You have adapted the alias of a dead, black, freedom fighter. Are you intent on starting an argument with me? A London Jew started Tesco. He had a chain of stores trading as Cohen the predecessor to Tesco. They were mediocre and, the livery colour – I think purple, was inappropriate for foodstores. Just my opinion.
Cohen showed his ingenuity by buying and selling Naafi rations at discount prices. He also had the staying power to build a successful business.
I wouldn’t shop at Tesco I think its products are inferior. Don’t mistake me for one of the jew-hating ignoramuses that usually post on these sites, now, will you??
Tin Pan Alley: You were reasonably accurate as the following entry Confirms:
(Sir) Jack Cohen, Tesco Founder.
Career
He was born in Whitechapel in the East End of London, the son of an Avram Kohen, an immigrant Polish-Jewish tailor, and his first wife, Sime Zamremba.[1]
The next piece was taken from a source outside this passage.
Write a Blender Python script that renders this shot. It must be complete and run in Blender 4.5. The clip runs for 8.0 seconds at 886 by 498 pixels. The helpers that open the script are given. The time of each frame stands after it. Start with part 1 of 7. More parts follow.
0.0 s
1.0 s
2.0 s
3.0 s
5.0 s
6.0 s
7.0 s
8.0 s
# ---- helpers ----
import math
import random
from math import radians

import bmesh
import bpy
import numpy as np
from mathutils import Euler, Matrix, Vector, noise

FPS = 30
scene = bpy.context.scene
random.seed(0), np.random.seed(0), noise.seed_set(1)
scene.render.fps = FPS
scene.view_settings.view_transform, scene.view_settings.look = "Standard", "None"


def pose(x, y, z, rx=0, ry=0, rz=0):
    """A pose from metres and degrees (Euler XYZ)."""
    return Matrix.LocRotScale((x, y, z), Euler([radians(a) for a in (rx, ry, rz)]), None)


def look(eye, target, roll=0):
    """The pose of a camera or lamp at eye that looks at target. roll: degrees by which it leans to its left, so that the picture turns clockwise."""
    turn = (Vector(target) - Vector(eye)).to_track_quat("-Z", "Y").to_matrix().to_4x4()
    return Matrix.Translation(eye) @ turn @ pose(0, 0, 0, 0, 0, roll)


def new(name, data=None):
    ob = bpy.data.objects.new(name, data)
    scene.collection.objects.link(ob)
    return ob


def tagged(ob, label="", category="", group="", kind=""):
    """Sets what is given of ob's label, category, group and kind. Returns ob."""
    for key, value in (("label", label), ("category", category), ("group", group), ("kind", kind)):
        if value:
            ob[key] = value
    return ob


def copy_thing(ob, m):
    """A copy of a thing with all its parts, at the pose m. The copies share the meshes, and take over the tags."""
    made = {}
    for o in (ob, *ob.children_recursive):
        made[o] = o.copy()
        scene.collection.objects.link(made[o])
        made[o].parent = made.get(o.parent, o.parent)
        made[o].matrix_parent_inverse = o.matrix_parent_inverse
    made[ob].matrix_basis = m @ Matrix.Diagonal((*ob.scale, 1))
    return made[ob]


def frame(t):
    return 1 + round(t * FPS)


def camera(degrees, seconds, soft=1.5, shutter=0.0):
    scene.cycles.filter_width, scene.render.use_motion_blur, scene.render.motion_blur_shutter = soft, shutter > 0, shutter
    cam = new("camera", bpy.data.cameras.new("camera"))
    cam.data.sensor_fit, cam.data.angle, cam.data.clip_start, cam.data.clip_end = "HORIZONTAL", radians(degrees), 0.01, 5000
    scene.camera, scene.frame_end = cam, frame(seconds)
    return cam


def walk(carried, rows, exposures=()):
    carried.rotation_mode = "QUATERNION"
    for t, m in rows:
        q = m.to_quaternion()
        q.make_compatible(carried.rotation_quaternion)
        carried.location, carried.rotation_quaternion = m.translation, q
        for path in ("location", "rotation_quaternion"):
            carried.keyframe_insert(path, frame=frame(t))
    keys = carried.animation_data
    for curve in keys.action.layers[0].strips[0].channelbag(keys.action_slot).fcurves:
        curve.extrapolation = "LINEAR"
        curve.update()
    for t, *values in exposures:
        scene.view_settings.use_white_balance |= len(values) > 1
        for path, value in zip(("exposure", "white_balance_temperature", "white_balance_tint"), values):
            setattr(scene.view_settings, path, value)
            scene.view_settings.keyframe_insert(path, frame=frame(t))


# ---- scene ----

He began his working life as an apprentice tailor to his father but in 1917 he joined the Royal Flying Corps where he served as a canvas maker.[1] Upon his demobilization in 1919 he established himself as a market stall holder in Hackney, in London’s East End by purchasing surplus NAAFI stock with his demob money.[1]
Co-founder & Tinpanalley, you two are clearly in the right re. this Cohen fellow’s early history. And Martin Luther King — you are not, except for the WWI part verus WWII. No big deal, either way, as if one needs to buy cheap food cheaply, Tesco is the place to go in Hungary, I understand.
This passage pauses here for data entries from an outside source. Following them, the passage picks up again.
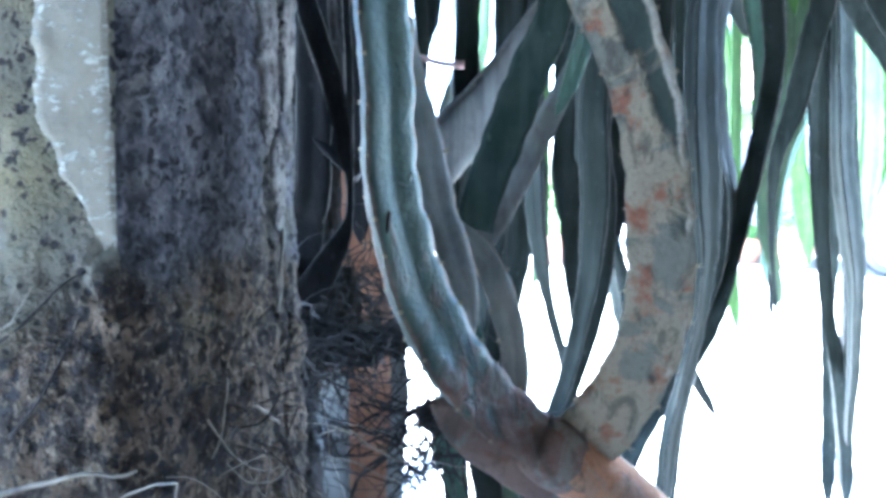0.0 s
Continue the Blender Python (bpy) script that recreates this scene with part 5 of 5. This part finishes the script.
# ---- thin roots and raised lime veins lying on the post ----
def root_on_post(pts, r0, r1, mat, label, seed):
    line = []
    for x, y, z in pts:
        place, out = on_post(x, z)
        line.append(tuple(place + out * 0.0004))
    root("aerial_root", line, r0, r1, mat, label, seed=seed, wobble=0.0018)


root_on_post([(-0.332, 0.500, 1.139), (-0.318, 0.490, 1.120), (-0.304, 0.480, 1.109), (-0.288, 0.470, 1.101), (-0.258, 0.450, 1.090)], 0.0009, 0.0006, ROOT_PALE, "pale thin root sagging over the plaster", 21)
root_on_post([(-0.244, 0.445, 1.079), (-0.239, 0.445, 1.076), (-0.233, 0.445, 1.075), (-0.225, 0.443, 1.075), (-0.217, 0.442, 1.079)], 0.0009, 0.0006, ROOT_PALE, "pale thin root sagging over the plaster", 22)
root_on_post([(-0.104, 0.470, 1.123), (-0.109, 0.465, 1.112), (-0.112, 0.463, 1.107), (-0.118, 0.460, 1.098), (-0.123, 0.457, 1.091)], 0.0010, 0.0006, ROOT_PALE, "pale thin root slanting over the plaster", 23)
root_on_post([(-0.262, 0.445, 1.059), (-0.241, 0.443, 1.056), (-0.228, 0.442, 1.059)], 0.0007, 0.0004, ROOT_DARK, "thin dark root on the plaster", 24)
root_on_post([(-0.269, 0.470, 0.701), (-0.246, 0.460, 0.716), (-0.227, 0.455, 0.730), (-0.208, 0.450, 0.750), (-0.194, 0.447, 0.757)], 0.0011, 0.0006, ROOT_DARK, "thin dark root at the edge of the moss", 25)
root_on_post([(-0.239, 0.455, 0.665), (-0.221, 0.452, 0.686), (-0.210, 0.450, 0.705), (-0.198, 0.447, 0.731)], 0.0010, 0.0006, ROOT_DARK, "thin dark root at the edge of the moss", 26)
root_on_post([(-0.125, 0.570, 0.713), (-0.123, 0.570, 0.749), (-0.120, 0.570, 0.776), (-0.121, 0.570, 0.804)], 0.0012, 0.0008, ROOT_PALE, "pale thin root climbing the edge of the post", 27)
root_on_post([(-0.155, 0.480, 0.616), (-0.147, 0.490, 0.641), (-0.144, 0.495, 0.668), (-0.143, 0.500, 0.691)], 0.0009, 0.0005, ROOT_PALE, "pale thin root climbing the moss", 28)


def vein_on_post(pts, r, seed):
    line = []
    for x, y, z in pts:
        place, out = on_post(x, z)
        line.append(tuple(place - out * r * 0.35))
    ob = tube("lime_vein", line, r, r * 0.6, CHIP, POST, "raised pale lime vein on the plaster", wobble=0.002, seed=seed, step=0.004)
    ob.matrix_parent_inverse = Matrix.Translation((0.23, -0.57, 0))


vein_on_post([(-0.166, 0.436, 1.141), (-0.171, 0.437, 1.123), (-0.178, 0.437, 1.112), (-0.186, 0.437, 1.101), (-0.190, 0.437, 1.093), (-0.193, 0.437, 1.076), (-0.192, 0.437, 1.060), (-0.195, 0.437, 1.043), (-0.196, 0.438, 1.033)], 0.0013, 31)
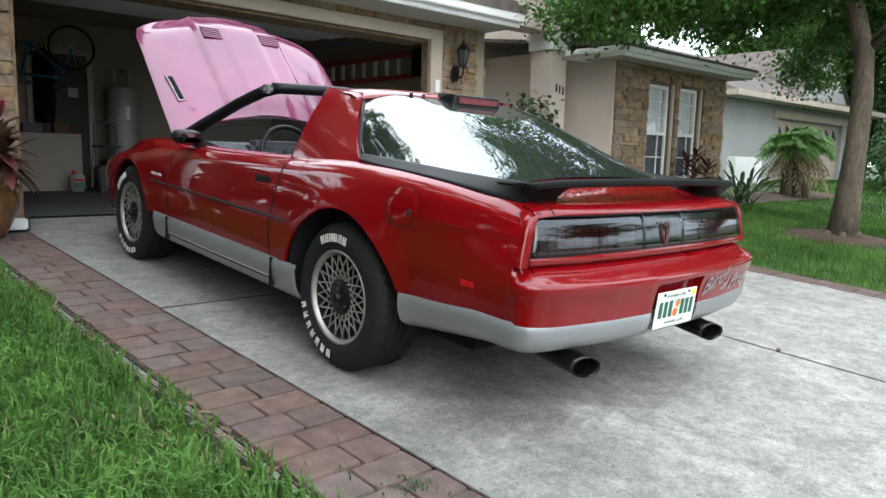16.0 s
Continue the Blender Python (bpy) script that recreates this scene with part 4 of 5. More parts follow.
def spoiler_half():
    rows = []
    for u in frange(0, 0.57, 30):
        i, c, o = (Vector(interp(SWEEP, u)[k:k + 3]) for k in (0, 3, 6))
        back = smooth01(0.40, 0.57, u)
        rows.append([i - Vector((0.02 * (1 - back), 0, 0.04)), i, i.lerp(c, 0.5) - Vector((0, 0, 0.012 * back)), i.lerp(c, 0.82), c, c.lerp(o, 0.06) + Vector((0.003, -0.002, -0.002)), c.lerp(o, 0.35) - Vector((0.012 * back, -0.02 * back, 0)), c.lerp(o, 0.75) - Vector((0.010 * back, -0.01 * back, 0)), o, o - Vector((0.03, -0.02 * back, 0.02))])
    for u in frange(0.595, 1.0, 22):
        row = interp(BLADE, u)
        i, c = Vector(row[:3]), Vector(row[3:])
        rows.append([i - Vector((0, -0.004, 0.010)), i, i.lerp(c, 0.5) - Vector((0, 0, 0.003)), i.lerp(c, 0.82), c, c + Vector((0, -0.004, -0.010)), c + Vector((0, 0.000, -0.026)), c + Vector((0, 0.014, -0.034)), c.lerp(i, 0.6) - Vector((0, 0, 0.028)), i - Vector((0, 0, 0.016))])
    return rows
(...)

Personally, I like the ‘piac’ and the local vendors there better. More organic stuff.
TESCO means T.E.Stockwell and COhen.simple
TE Stockwell was a tea trader who entered into partnership with Cohen. TES+COhen,TESCO the most often punished company in Hungary for false advertising,manipulation,lying etc…
Well, all I can say is thank heavens for this particular Jewish conspiracy, because this past Sabbath day (Saturday) I got some delicious pork ribs there for way less than I’d get at my regular goy piac.
Erik: “One man’s meat is another man’s poison”?
Contrary to popular opinion you are not a “practicing” jew? Munching pork ribs on a Saturday afternoon. The Jewish Sabbath???!!!
Pleased to hear you enjoyed your ribs Erik. Only be careful, they may have been cheap for a reason
JD, seriously now, for a minute. Who the fu_k gives a crapper about what ribs Erik enjoys and what other ribs Erik does not enjoy? Or you serious, Man!? Or have you no useful comments re. the article?
Well, I for one am glad to have ~Tesco over here! The old ones need a bit of TLC and a bit more staff training on fresh produce, but apart from that, can’t wait for the new one to open up near Vac. We have to go near to Budapest now, so it will halve our journey. Can get all I want at Tesco, love it!!
Tesco= Cheap, cheerful, and boring like their Hungarian counterparts CBA but, without the “cheap”
because, the latter is very expensive.
Lidl and Auchan are reasonable.
The local “goy/s” do not exist anymore – or very few. Climb down from that hack’s bar stool in
the smokey dives of Budapest and come and see what is happening in the provinces, Erik? Not a pretty sight I assure you!